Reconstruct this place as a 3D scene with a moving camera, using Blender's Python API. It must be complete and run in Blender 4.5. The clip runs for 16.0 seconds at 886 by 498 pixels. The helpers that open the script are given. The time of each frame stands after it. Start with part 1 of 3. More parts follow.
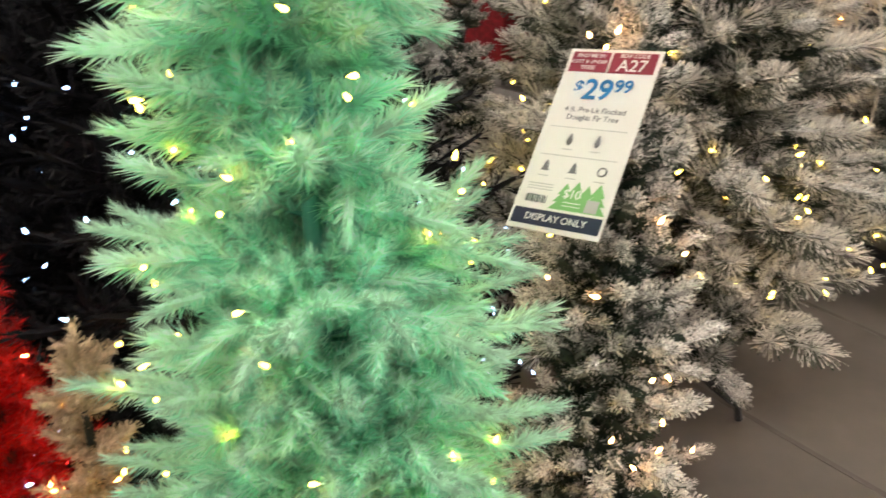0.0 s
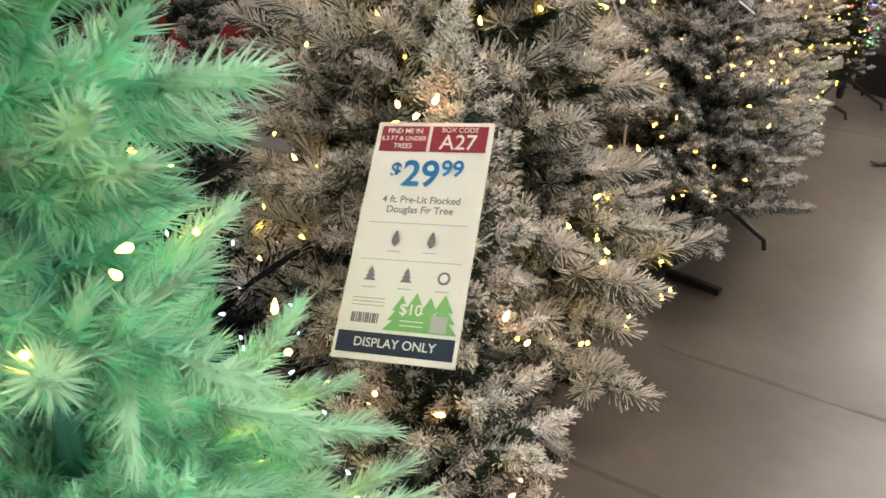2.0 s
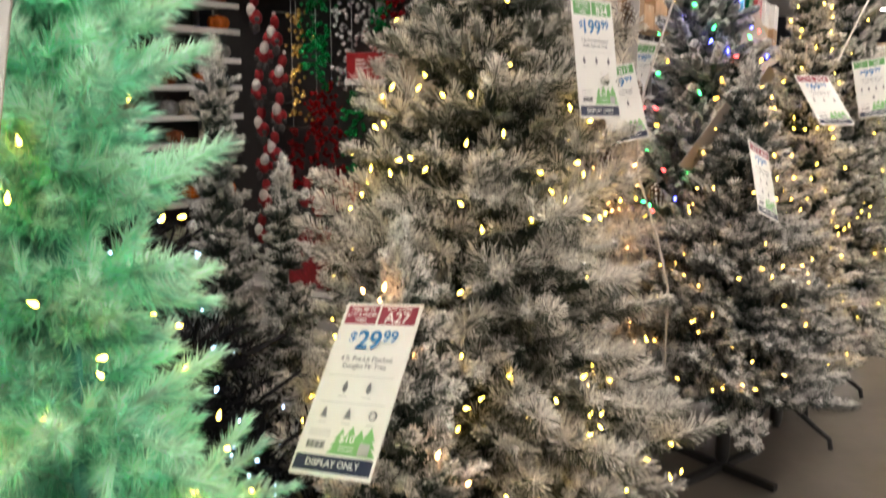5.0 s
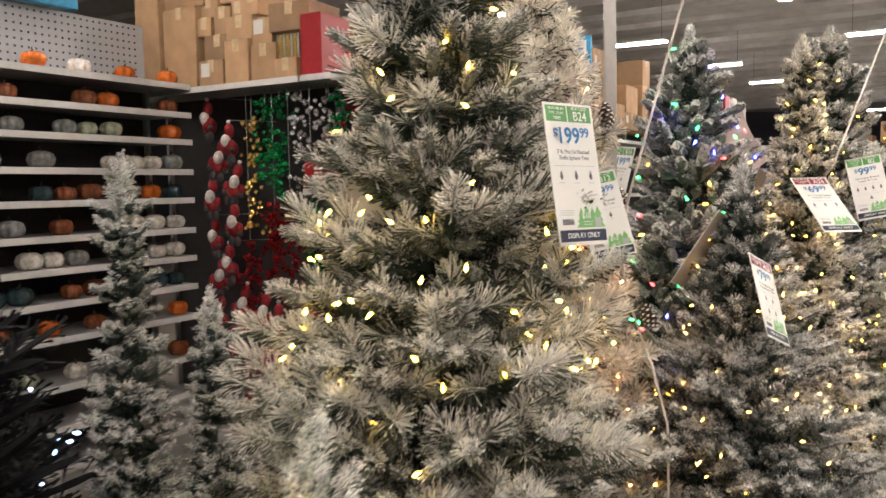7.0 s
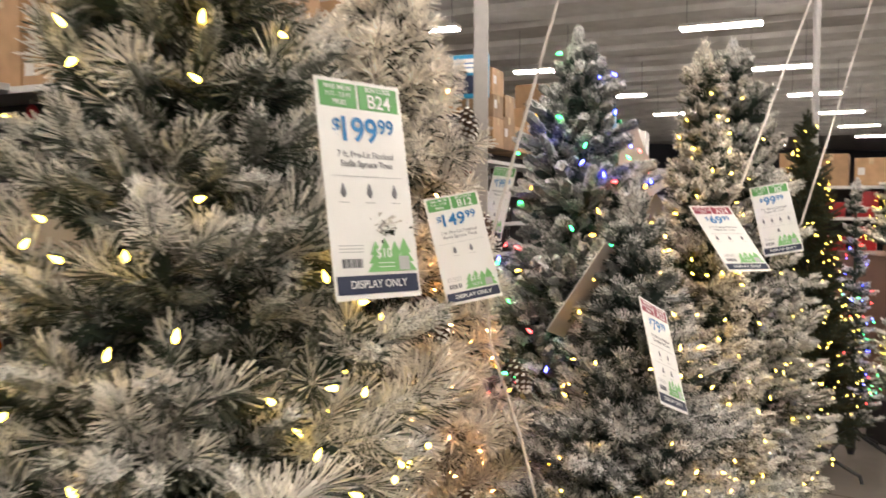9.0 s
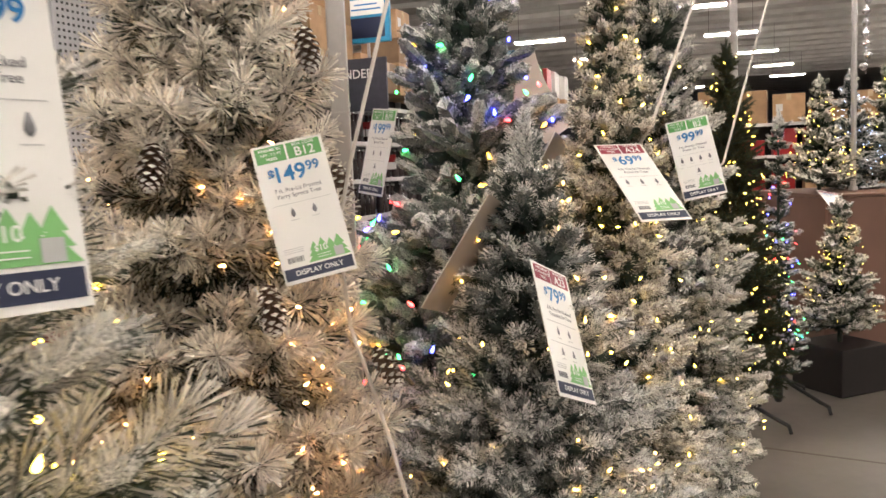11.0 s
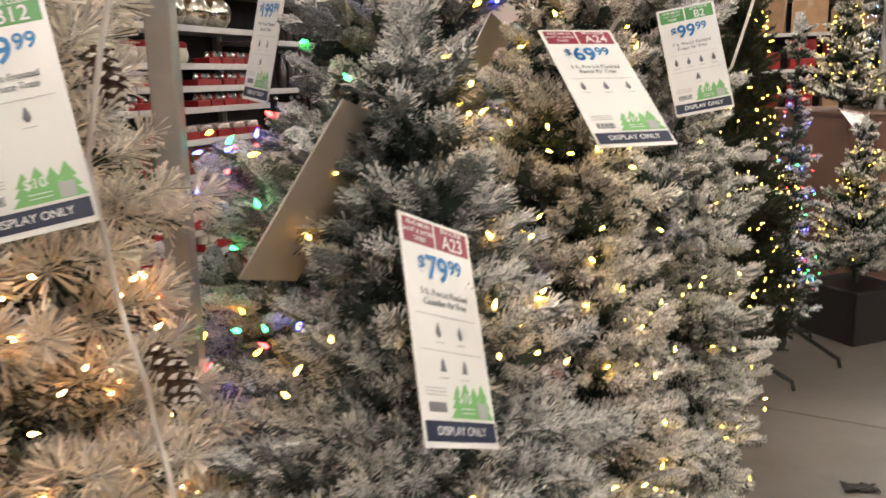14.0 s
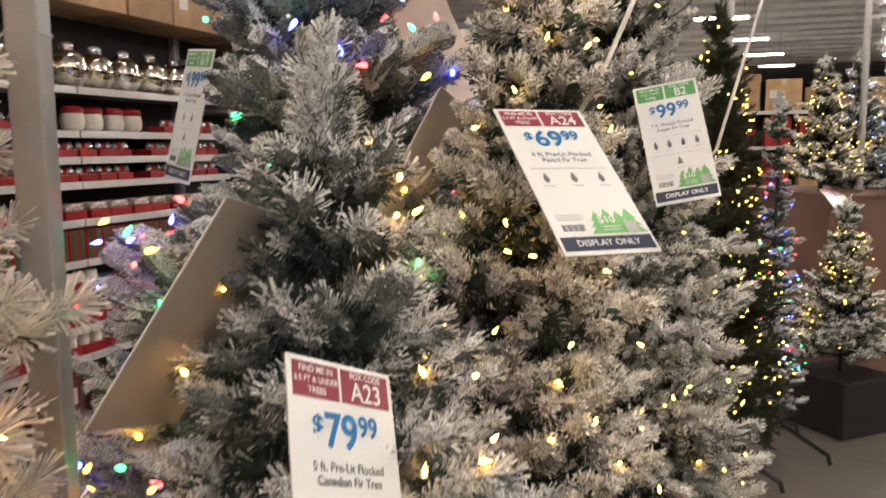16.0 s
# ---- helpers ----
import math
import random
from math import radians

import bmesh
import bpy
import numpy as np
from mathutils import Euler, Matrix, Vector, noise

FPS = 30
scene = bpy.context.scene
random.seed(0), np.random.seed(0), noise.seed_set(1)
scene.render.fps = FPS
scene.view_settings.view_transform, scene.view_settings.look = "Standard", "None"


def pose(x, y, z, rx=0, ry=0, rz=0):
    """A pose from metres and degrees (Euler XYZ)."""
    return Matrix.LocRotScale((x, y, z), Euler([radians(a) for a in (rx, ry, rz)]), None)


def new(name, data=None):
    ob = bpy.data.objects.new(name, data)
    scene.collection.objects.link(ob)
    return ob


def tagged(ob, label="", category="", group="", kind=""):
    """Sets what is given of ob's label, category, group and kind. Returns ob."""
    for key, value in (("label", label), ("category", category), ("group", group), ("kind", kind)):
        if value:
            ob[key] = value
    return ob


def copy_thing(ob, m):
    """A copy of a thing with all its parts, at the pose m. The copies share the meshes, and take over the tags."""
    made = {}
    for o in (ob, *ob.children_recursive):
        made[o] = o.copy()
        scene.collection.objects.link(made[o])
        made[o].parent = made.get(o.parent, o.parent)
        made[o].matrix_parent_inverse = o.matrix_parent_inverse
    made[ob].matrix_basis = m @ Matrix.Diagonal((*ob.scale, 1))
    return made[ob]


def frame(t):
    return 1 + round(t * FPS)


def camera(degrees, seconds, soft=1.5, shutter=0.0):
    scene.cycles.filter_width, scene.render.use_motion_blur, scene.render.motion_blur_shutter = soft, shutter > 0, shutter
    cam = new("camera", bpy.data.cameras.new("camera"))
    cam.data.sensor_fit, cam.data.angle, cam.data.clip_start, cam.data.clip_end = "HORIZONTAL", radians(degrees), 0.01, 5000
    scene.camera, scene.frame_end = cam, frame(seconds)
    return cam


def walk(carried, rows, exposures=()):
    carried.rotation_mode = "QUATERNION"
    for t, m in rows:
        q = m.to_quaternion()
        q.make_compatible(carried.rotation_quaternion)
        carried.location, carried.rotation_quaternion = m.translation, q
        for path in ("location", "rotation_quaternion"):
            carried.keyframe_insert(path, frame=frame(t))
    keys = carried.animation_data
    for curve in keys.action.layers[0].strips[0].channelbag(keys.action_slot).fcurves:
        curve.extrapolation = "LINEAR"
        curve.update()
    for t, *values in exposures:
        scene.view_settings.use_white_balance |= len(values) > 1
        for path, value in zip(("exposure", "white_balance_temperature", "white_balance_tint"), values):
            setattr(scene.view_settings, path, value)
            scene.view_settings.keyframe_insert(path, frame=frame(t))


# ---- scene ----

_TASK GOAL_
All of the data needs repeating exactly, but the pictures do not.

_EXERCISE RESPONSE_
Reconstruct this place as a 3D scene with a moving camera, using Blender's Python API. It must be complete and run in Blender 4.5. The clip runs for 16.0 seconds at 886 by 498 pixels. The helpers that open the script are given. The time of each frame stands after it. Start with part 1 of 3. More parts follow.
0.0 s
2.0 s
5.0 s
7.0 s
9.0 s
11.0 s
14.0 s
16.0 s
# ---- helpers ----
import math
import random
from math import radians

import bmesh
import bpy
import numpy as np
from mathutils import Euler, Matrix, Vector, noise

FPS = 30
scene = bpy.context.scene
random.seed(0), np.random.seed(0), noise.seed_set(1)
scene.render.fps = FPS
scene.view_settings.view_transform, scene.view_settings.look = "Standard", "None"


def pose(x, y, z, rx=0, ry=0, rz=0):
    """A pose from metres and degrees (Euler XYZ)."""
    return Matrix.LocRotScale((x, y, z), Euler([radians(a) for a in (rx, ry, rz)]), None)


def new(name, data=None):
    ob = bpy.data.objects.new(name, data)
    scene.collection.objects.link(ob)
    return ob


def tagged(ob, label="", category="", group="", kind=""):
    """Sets what is given of ob's label, category, group and kind. Returns ob."""
    for key, value in (("label", label), ("category", category), ("group", group), ("kind", kind)):
        if value:
            ob[key] = value
    return ob


def copy_thing(ob, m):
    """A copy of a thing with all its parts, at the pose m. The copies share the meshes, and take over the tags."""
    made = {}
    for o in (ob, *ob.children_recursive):
        made[o] = o.copy()
        scene.collection.objects.link(made[o])
        made[o].parent = made.get(o.parent, o.parent)
        made[o].matrix_parent_inverse = o.matrix_parent_inverse
    made[ob].matrix_basis = m @ Matrix.Diagonal((*ob.scale, 1))
    return made[ob]


def frame(t):
    return 1 + round(t * FPS)


def camera(degrees, seconds, soft=1.5, shutter=0.0):
    scene.cycles.filter_width, scene.render.use_motion_blur, scene.render.motion_blur_shutter = soft, shutter > 0, shutter
    cam = new("camera", bpy.data.cameras.new("camera"))
    cam.data.sensor_fit, cam.data.angle, cam.data.clip_start, cam.data.clip_end = "HORIZONTAL", radians(degrees), 0.01, 5000
    scene.camera, scene.frame_end = cam, frame(seconds)
    return cam


def walk(carried, rows, exposures=()):
    carried.rotation_mode = "QUATERNION"
    for t, m in rows:
        q = m.to_quaternion()
        q.make_compatible(carried.rotation_quaternion)
        carried.location, carried.rotation_quaternion = m.translation, q
        for path in ("location", "rotation_quaternion"):
            carried.keyframe_insert(path, frame=frame(t))
    keys = carried.animation_data
    for curve in keys.action.layers[0].strips[0].channelbag(keys.action_slot).fcurves:
        curve.extrapolation = "LINEAR"
        curve.update()
    for t, *values in exposures:
        scene.view_settings.use_white_balance |= len(values) > 1
        for path, value in zip(("exposure", "white_balance_temperature", "white_balance_tint"), values):
            setattr(scene.view_settings, path, value)
            scene.view_settings.keyframe_insert(path, frame=frame(t))


# ---- scene ----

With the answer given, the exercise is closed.